Besides Pietro, the other characters rolled over from Bread and Wine for The Seed Beneath the Snow are among the least promising: the deaf-mute man, here called Infante, and Sciatàp, one of the more annoying cafoni – his name being the Italianization of “shut up,” the single phrase learned from a long sojourn in America – who in this book blossoms into a full-blown scoundrel. After lots of dithering Pietro leaves his grandmother’s house – she has actually obtained an official pardon for him, a hard thing to get, but he turns his back on it – and, just when actual action threatens to happen, we meet Pietro again in another stable. Oh, gravy! But it is here that Pietro teaches Infante to speak in some fashion – these are tender scenes, in the way that the Wordsworth poem “The Idiot Boy,” say, is tender – and, along with another character, good-hearted peasant Simone the Polecat, the three create a kind of little family. In a way this is the heart of the book: the three misfits finding a bond of brotherhood, from which might spring seeds of change. But this can’t last long. Sciatàp, who had “sold” Pietro to his grandmother at the start of the book, shows up again, trying to extort more money. Sciatàp and Simone will come to blows, the group will flee, and in time we will meet Pietro again elsewhere in Abruzzo, inexplicably working in a vineyard with Infante in broad daylight. Other things happen to other characters, lots of them, but instead of adding richness, these many small gestures only serve to make the book even more incoherent. Add to this the equally small revelations about secondary characters that happen towards the end of the book – revelations that register as similarly meaningless – and you have an oddly shapeless and inert novel.

In the book’s last episode, Infante’s long-lost father Guistino has come back, after twenty years in Philadelphia. This is a load off Pietro’s mind because he knows he must continue to run and cannot take Infante with him – plus, Pietro has met a young woman, Faustina. But instead of a happy reunion, it’s immediately clear that the father, having lost his arm, has really only come back to reclaim his adult son so that he can live off him, as he would any old pack mule. And so, in the last few pages, unforgivably, the whole thing ends in tragedy – lousy tragedy that has the effect of cheapening the tragedy at the end of Bread and Wine. Pietro arrives at Infante’s house just after the deaf-mute has violently stabbed his abusive father. Pietro hustles Infante out of the room and closes the door on him; the man seems to still be alive, and Pietro calls for help:

But when he went back to the body on the floor, Guistino was dead. The carabinieri found Pietro sitting on a mattress, his head between his hands.

“I killed him,” he said.

Pietro is marched off to jail by the carabinieri; he passes pretty Faustina waiting for him at the train station, from which they were to finally escape – she, who had been so hopeful, must hold onto the bars of the train station window to keep from fainting.
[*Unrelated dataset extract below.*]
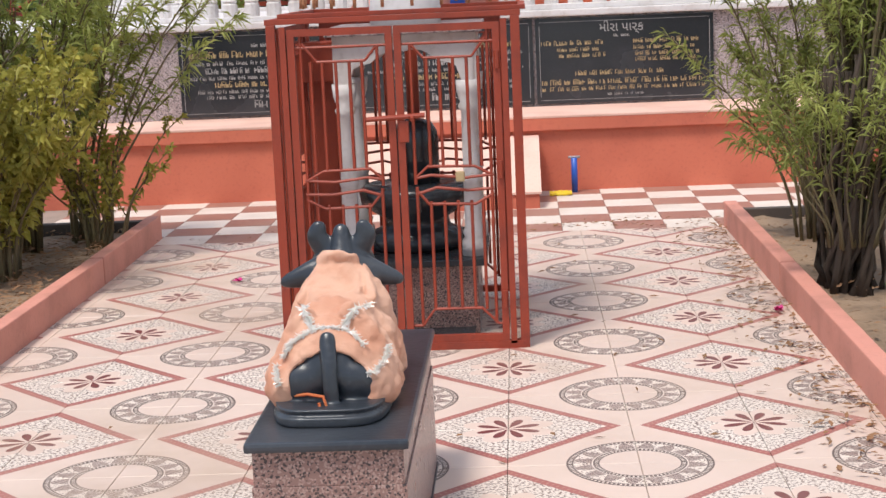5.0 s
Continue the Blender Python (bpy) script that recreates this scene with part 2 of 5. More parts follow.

And for the similarly abused reader, it’s hard not to think of something like the ha-ha-joke-on-you ending of Le Salaire de la peur: Yves Montand, abruptly dead in a ditch, a Métro ticket clutched in his hand.

There is a disheartening timidity about this book. Silone was writing it while WWII was still raging: so perhaps he was thinking, what if the Axis actually wins? No strong gestures here. (It is, of course, easy for me to write this blithe condemnation by my window in the East Village in 2010.) The feeling of stalled action, the repetition, the boredom of hiding, never lets up; Spina is always caged, always waiting – which must have been pretty much how Silone felt, in exile in Switzerland for nearly ten years by that point. Also, strangely, instead of seeming merely neurotic and prickly, now Pietro is almost unappealingly misanthropic. Despite the title and the little gestures The Seed Beneath the Snow wants to make, there is a real hopelessness in the book. The belief in a different future that Pietro holds out seems (for the first time) sentimental, impossible, like a happy story you tell yourself to get through a long night.

The other thing sadly brought to the fore in this book is Silone’s sexism, and his dealing in the persistent, and persistently boring, virgin/whore dichotomy. If a woman is young, she is described and appraised, as if her body and face are common property to be commented on (“sexless” old women, like the grandmother, are among the few women to be seen as individuals). Faustina is thought to be having an affair with an older relative of Pietro’s; only when she is proved to be a victim of slander, and a kind-hearted person simply caring for an old man, can she have real appeal for Pietro – just as the virginal Cristina, not the “naughty” Bianchina, despite her complete devotion to him, was Pietro’s potential soul mate in Bread and Wine.